In evaluating the convenience of the parties, the court considers: "(1) the parties' physical location; (2) the associated logistical and operational costs to the parties' employees in traveling to Delaware (as opposed to the proposed transferee district) for litigation purposes; and (3) the relative ability of each party to bear these costs in light of its size and financial wherewithal." Smart Audio, 910 F. Supp. 2d at 731 (citation omitted). As far as the parties' physical location is concerned, Constant Contact has its principal place of business in Massachusetts, (D.I. 13 at 2), and Umbanet has its principal place of business in New York, (D.I. 14 at 9). While, as Constant Contact argues, New York is a short train ride from the Delaware courthouse, (D.I. 13 at 14), the fact is that New Jersey is a much shorter train ride from New York. Regarding the parties' relative ability to bear the costs of travel to Delaware, there is no comparison between the parties' means. Umbanet is a one-employee operation while Constant Contact is a much larger, much more financially lucrative company than Umbanet. (D.I. 13 at 14; D.I. 14 at 9.) Indeed, Constant Contact had a market capitalization of allegedly $473,450,000 as of mid-January 2013. (D.I. 14 at 9.) The considerable financial disparity between the parties is certainly such that Constant Contact can much more easily bear the cost of leaving Massachusetts to litigate in New Jersey than Umbanet can bear the cost of venturing from New York to litigate in Delaware. See AIP Acquisition LLC v. iBasis, Inc., Civ. Action No. 12-616 (GMS), 2012 U.S. Dist. LEXIS 150534, *10-11 (Citing the "financial resources disparity between the parties" in concluding that "compelling AIP to litigate in Massachusetts would be more onerous than requiring iBasis to remain in Delaware.") The court concludes that this factor weighs in favor of transfer to New Jersey.

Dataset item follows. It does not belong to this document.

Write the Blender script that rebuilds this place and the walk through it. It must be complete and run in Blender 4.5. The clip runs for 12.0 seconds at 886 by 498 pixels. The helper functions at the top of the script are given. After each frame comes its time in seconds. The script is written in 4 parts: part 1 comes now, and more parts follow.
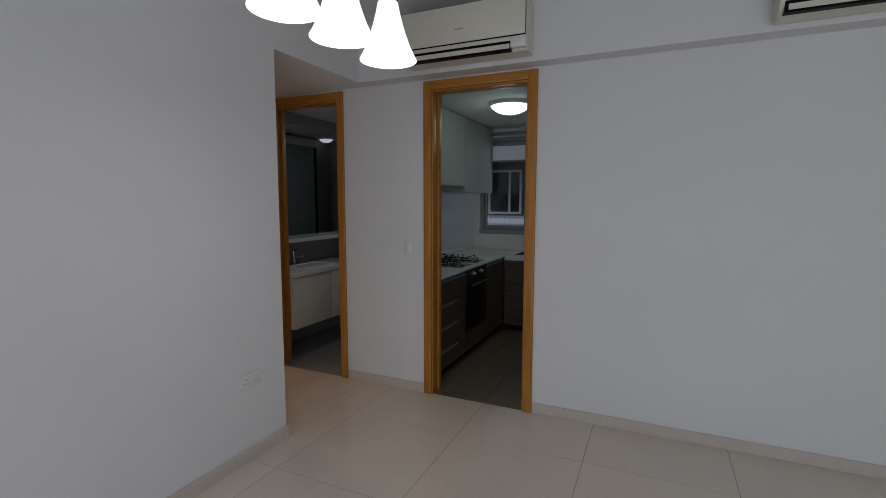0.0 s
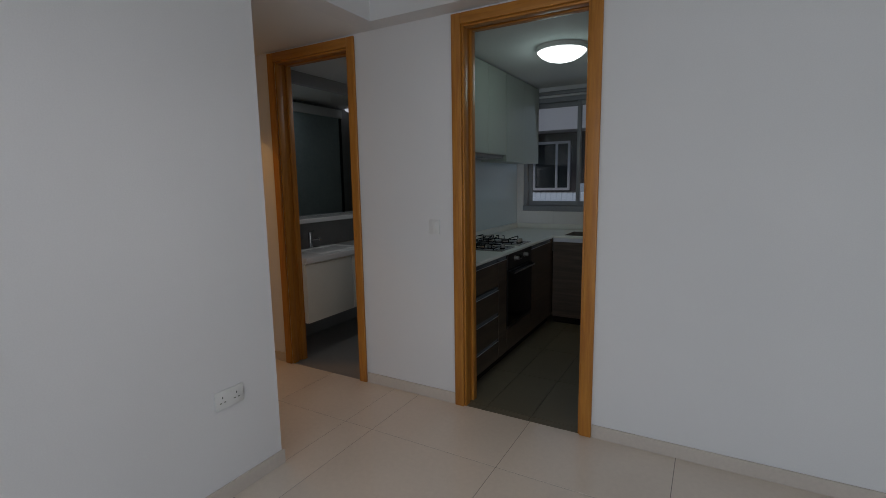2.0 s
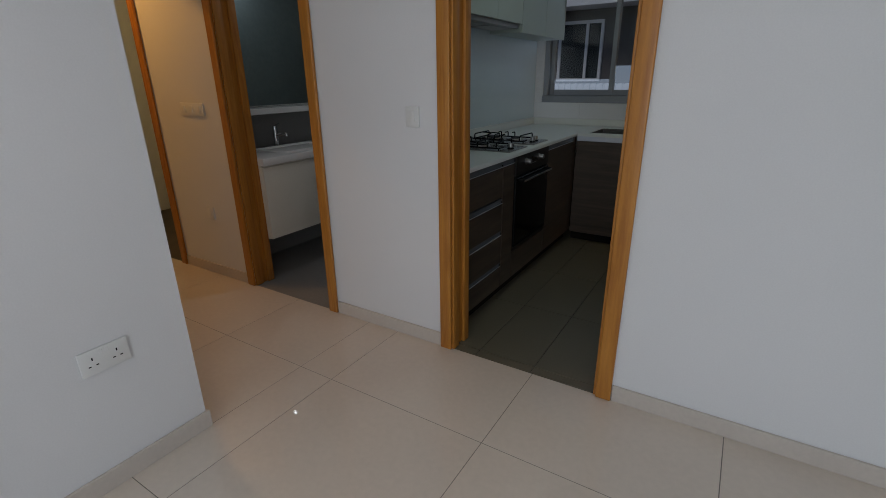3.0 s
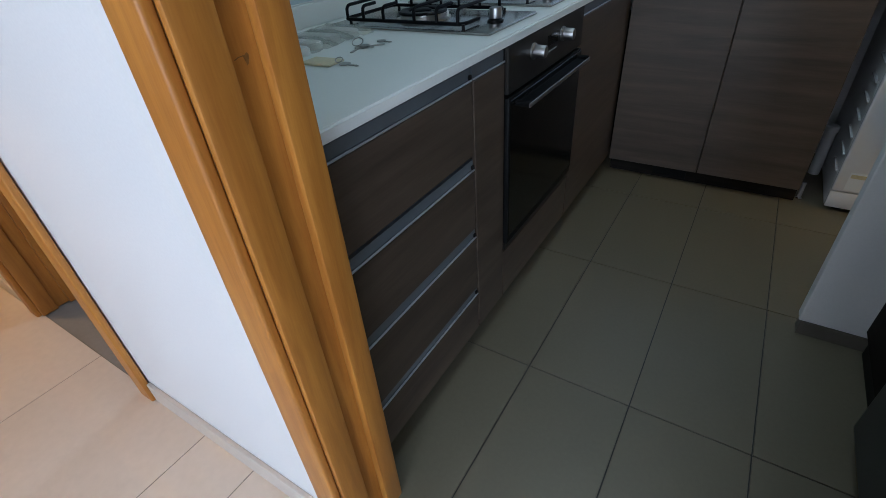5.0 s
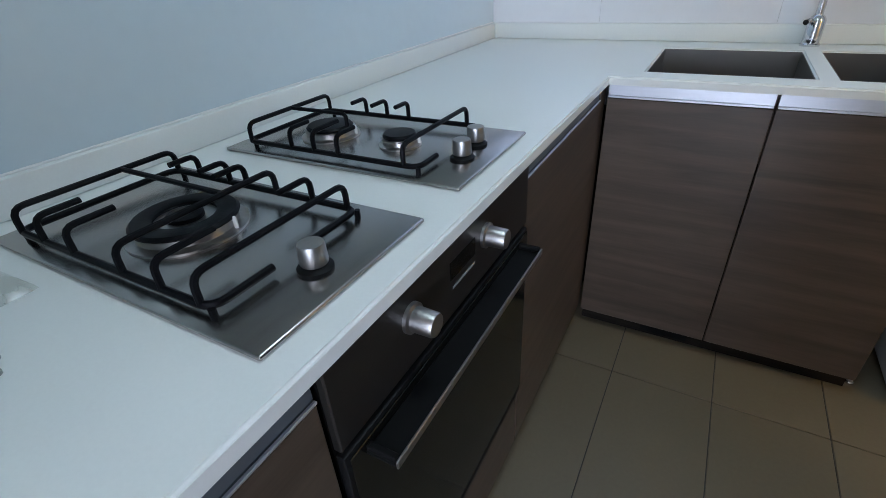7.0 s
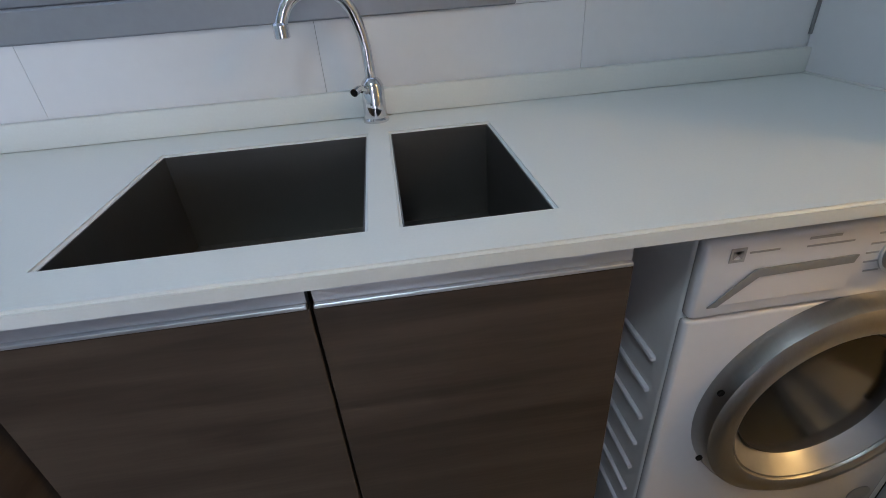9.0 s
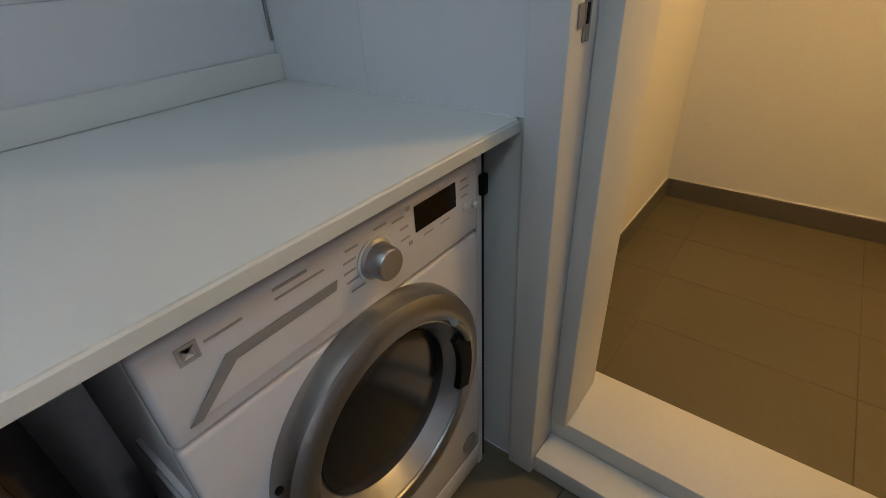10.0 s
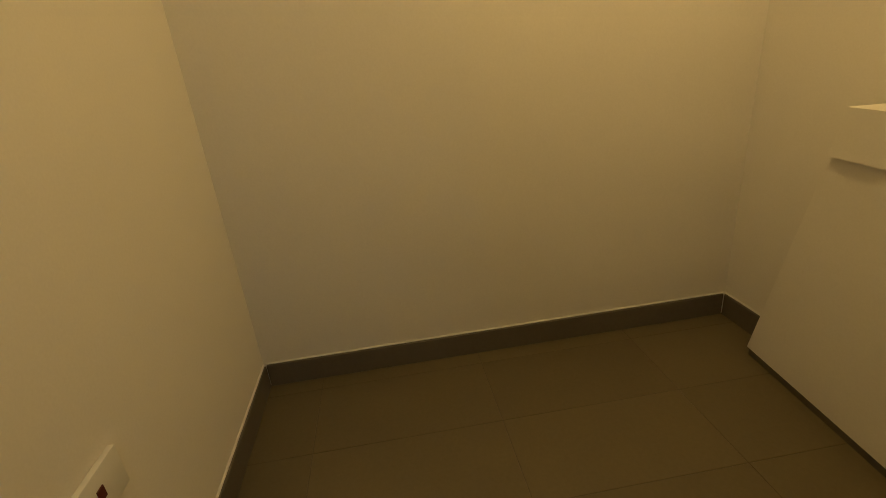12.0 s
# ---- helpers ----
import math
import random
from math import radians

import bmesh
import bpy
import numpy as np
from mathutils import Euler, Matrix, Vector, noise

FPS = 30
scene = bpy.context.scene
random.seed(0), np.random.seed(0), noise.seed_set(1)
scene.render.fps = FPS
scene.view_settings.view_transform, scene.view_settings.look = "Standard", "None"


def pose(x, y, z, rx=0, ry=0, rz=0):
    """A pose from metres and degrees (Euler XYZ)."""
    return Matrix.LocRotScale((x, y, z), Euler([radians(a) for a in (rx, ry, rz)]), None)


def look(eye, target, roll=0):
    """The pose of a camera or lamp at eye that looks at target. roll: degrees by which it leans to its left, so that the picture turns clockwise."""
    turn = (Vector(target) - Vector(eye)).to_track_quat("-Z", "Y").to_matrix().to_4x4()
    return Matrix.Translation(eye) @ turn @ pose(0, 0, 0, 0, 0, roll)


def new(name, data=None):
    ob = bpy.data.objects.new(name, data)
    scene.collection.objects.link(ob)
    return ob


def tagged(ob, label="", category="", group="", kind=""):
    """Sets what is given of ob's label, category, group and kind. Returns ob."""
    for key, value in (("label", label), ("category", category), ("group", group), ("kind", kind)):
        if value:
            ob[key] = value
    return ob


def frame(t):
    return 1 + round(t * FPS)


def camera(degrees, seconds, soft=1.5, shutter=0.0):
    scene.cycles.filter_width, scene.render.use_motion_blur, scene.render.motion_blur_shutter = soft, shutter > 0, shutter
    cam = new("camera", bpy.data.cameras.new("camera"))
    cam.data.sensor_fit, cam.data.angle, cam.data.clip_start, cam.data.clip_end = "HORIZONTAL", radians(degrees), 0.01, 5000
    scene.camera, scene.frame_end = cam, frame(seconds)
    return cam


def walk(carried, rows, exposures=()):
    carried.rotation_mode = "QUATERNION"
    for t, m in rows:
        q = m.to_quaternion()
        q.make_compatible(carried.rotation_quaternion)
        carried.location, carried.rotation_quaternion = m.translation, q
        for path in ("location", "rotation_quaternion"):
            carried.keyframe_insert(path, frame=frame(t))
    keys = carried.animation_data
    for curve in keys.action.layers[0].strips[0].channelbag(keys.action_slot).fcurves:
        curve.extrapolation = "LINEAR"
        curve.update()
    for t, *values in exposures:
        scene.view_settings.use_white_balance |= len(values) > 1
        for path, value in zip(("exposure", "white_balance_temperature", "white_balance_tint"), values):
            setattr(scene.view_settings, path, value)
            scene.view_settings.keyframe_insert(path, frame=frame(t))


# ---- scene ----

Regarding the location of books and records factor, the documents relating to the accused products and the business that Constant Contact has transacted with EWM will almost certainly come from Constant Contact. See Microsoft Corp., 847 F. Supp. 2d at 678 ("In patent infringement cases, the bulk of the relevant evidence usually comes from the accused infringer.") (quoting In re Genentech, 566 F.3d 1338, 1345 (Fed. Cir. 2009). Presumably, Constant Contact's books and records are stored in Massachusetts, its principal place of business. Constant Contact has not specified their exact location, however, and neither party has alleged that there are books and records elsewhere that cannot be made available in Delaware. Thus, this factor is neutral. (D.I. 10 at 13; D.I. 13 at 13-14.) The convenience of the witnesses is likewise neutral because neither party has alleged that there are any witnesses who cannot be made available in either Delaware or New Jersey. (Id.)
Having considered the private interest factors, the court now proceeds to weigh the public interest factors. The court concludes that judicial efficiency and New Jersey's interest in the action weigh in favor of transfer.
Just as judicial efficiency favors transfer of this action to New Jersey, so too does New Jersey's interest in this matter. New Jersey has an interest in this matter because the underlying use by EWM of Constant Contact's alleged infringing product occurred in New Jersey and is currently being litigated in New Jersey. See In re Hoffmann-La Roche Inc., 587 F.3d 1333, 1338 (Fed. Cir. 2009) ("While the sale of an accused product offered nationwide does not give rise to a substantial interest in any single venue, if there are significant connections between a particular venue and the events that gave rise to a suit, this factor should be weighed in that venue's favor.") Delaware, in comparison, has a more tenuous interest in the instant matter. As Umbanet aptly notes and Constant Contact does not dispute, the only connection this action has with Delaware is the fact that both parties are incorporated here. (DJ. 10 at 13.) While, as Constant Contact argues, Delaware's interest in adjudicating disputes between Delaware corporations is ordinarily strong, this interest is mitigated by the fact that both defendants have their headquarters elsewhere. See, e.g., McRo, Inc. v. Activision Blizzard, Inc., Civil Action No. 12-1508-LPS-CJB, 2013 U.S. Dist. LEXIS 178823, *50 (D. Del. Dec. 13, 2013) (Concluding that Delaware's strong interest in a dispute between Delaware corporations was "counterbalanced here by the fact that Defendants and [Plaintiff] are all headquartered in or near the Central District [of California].") Ultimately, the court concludes that both New Jersey's interest in this matter and judicial efficiency militate in favor of transfer to New Jersey.
Considering the Jumara factors as a whole, the court believes that Umbanet has met its burden of demonstrating that the interests of justice and convenience strongly favor transfer. Thus, the court will grant Umbanet's Motion to Transfer to the District of New Jersey pursuant to 28 U.S.C. § 1404(a).